Думаете, его смутило это разоблачение? Нисколько! Конечно, ни с кем из тех, у кого брал интервью, он не дружил.
Но умел быть им необходимым. И был настолько убедителен в этом, что, когда его долго отказывались принять в Союз писателей, то Ираклий Луарсабович Андроников, которого Мар сопровождал повсюду, воспевая в газете любые его шаги, – сам Ираклий Андроников гневно заявил, что сдаст писательский билет, если такой же не получит Наум Мар!
А на летучке предложение Мара не прошло. Чаковский сказал, что не видит необходимости в создании какой-то комиссии, но отреагировать на статью Золотусского газета просто обязана. И ответили в следующем же номере, расточая льстивые похвалы Бондареву и проклиная критика его романа.
В истории с рецензией на книгу Роберта Рождественского виновным признали Кривицкого. Чаковский был за границей, Сырокомский – в командировке, а Тертерян всегда уклонялся от любого, пусть и самого кратковременного исполнения обязанностей главного редактора.
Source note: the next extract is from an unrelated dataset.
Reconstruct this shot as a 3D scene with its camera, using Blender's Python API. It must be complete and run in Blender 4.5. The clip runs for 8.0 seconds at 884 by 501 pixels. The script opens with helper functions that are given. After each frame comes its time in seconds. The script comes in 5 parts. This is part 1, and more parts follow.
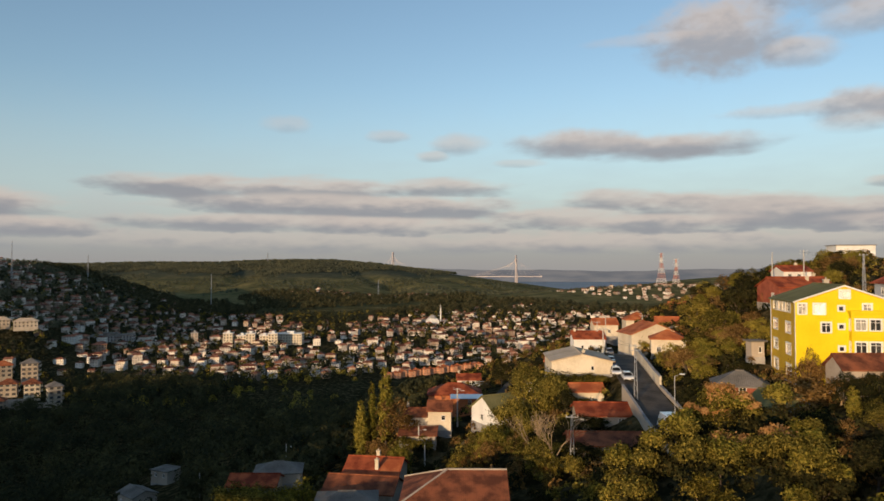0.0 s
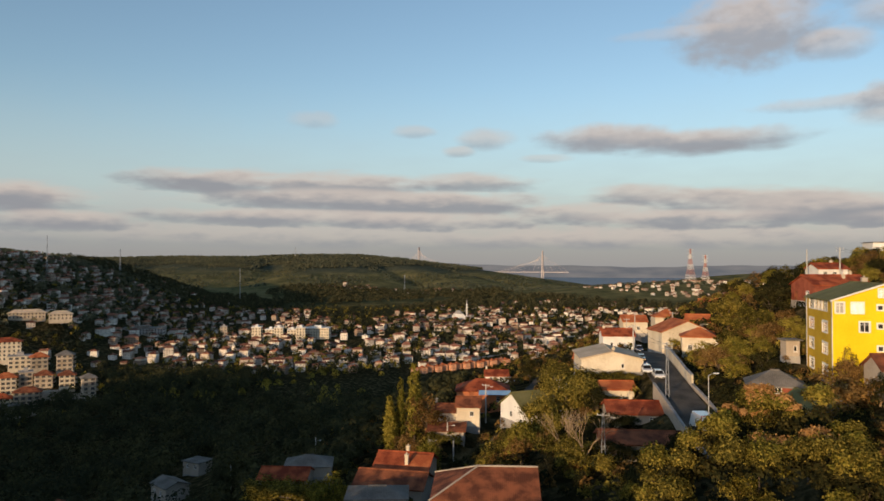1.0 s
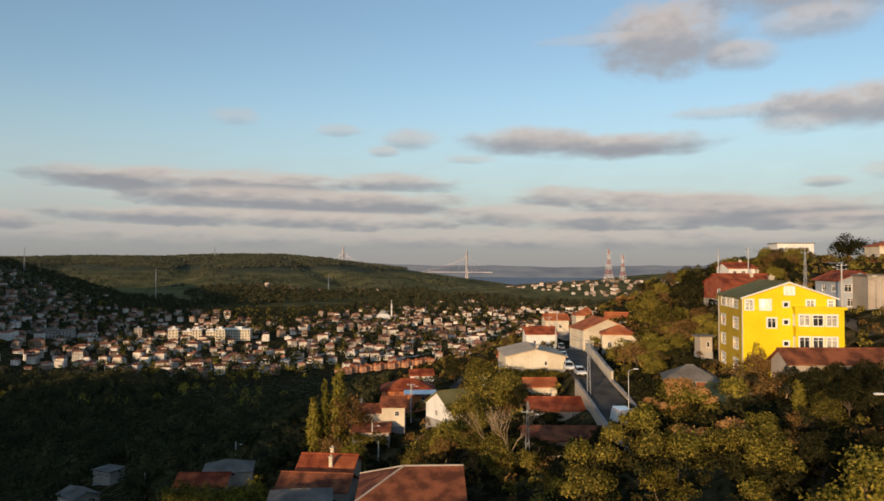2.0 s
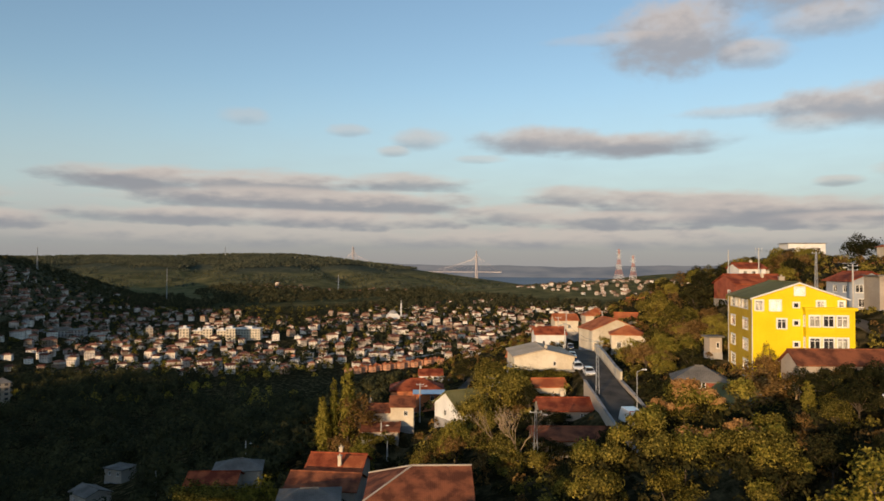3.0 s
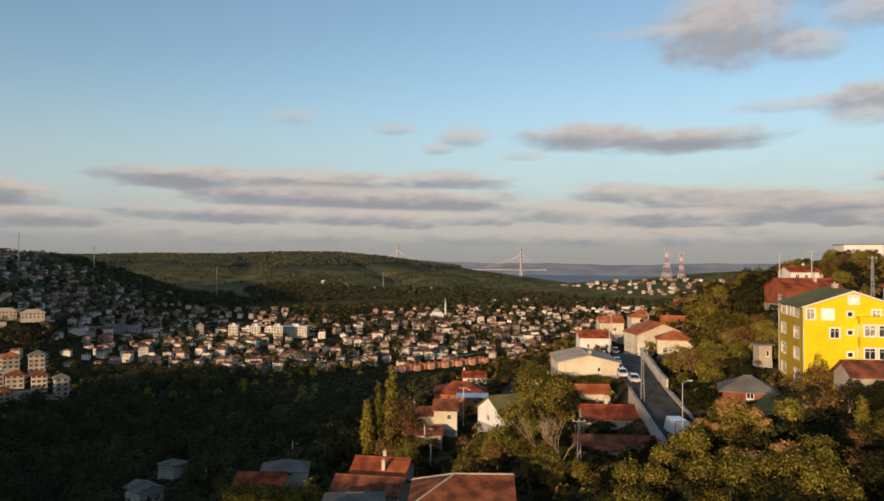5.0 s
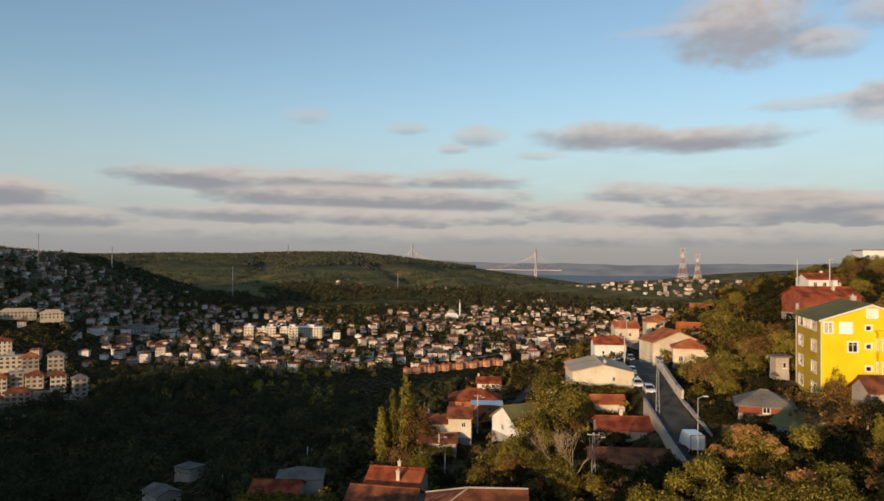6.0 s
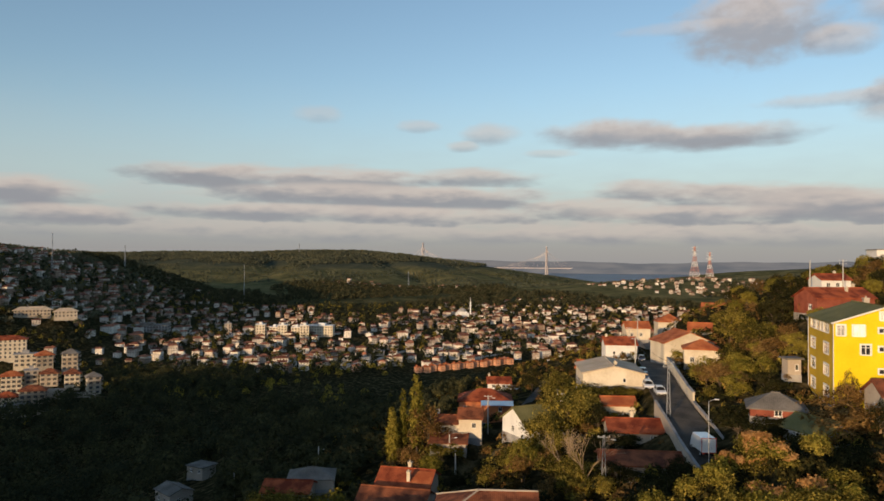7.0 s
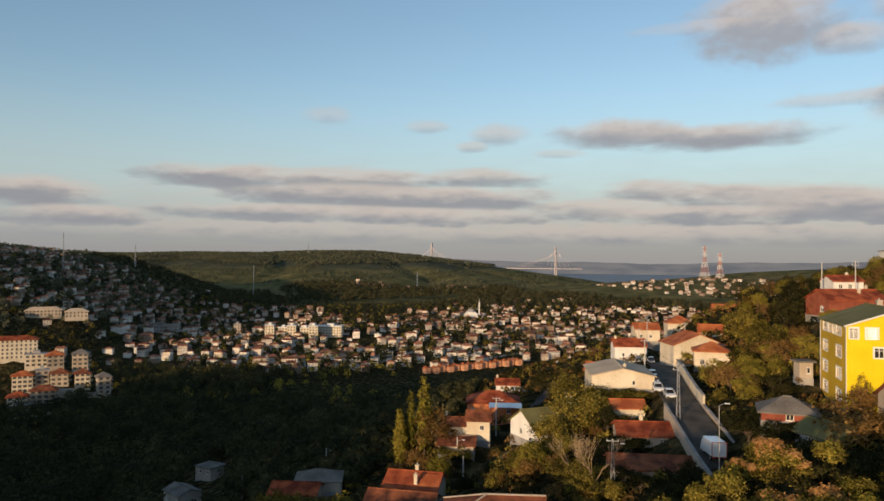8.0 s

Рецензию на книгу Рождественского написал Иосиф Львович Гринберг. Говорят, что во времена борьбы с космополитизмом он из чувства самосохранения и с перепугу показывал безродным космополитам свои ядовитые зубы. Но когда я познакомился с ним, у меня сложилось впечатление, что если и были когда-нибудь у Гринберга такие зубы, то они давно стёрлись. Критиковать Гринберг не любил. В лучшем случае мог пожурить автора не понравившейся ему книги.
Вот и Рождественского он журил. Признавал громадные заслуги этого поэта. И сетовал на то, что тот порой повторяется, останавливается на достигнутом, не продвигается вперёд к ещё большим свершениям.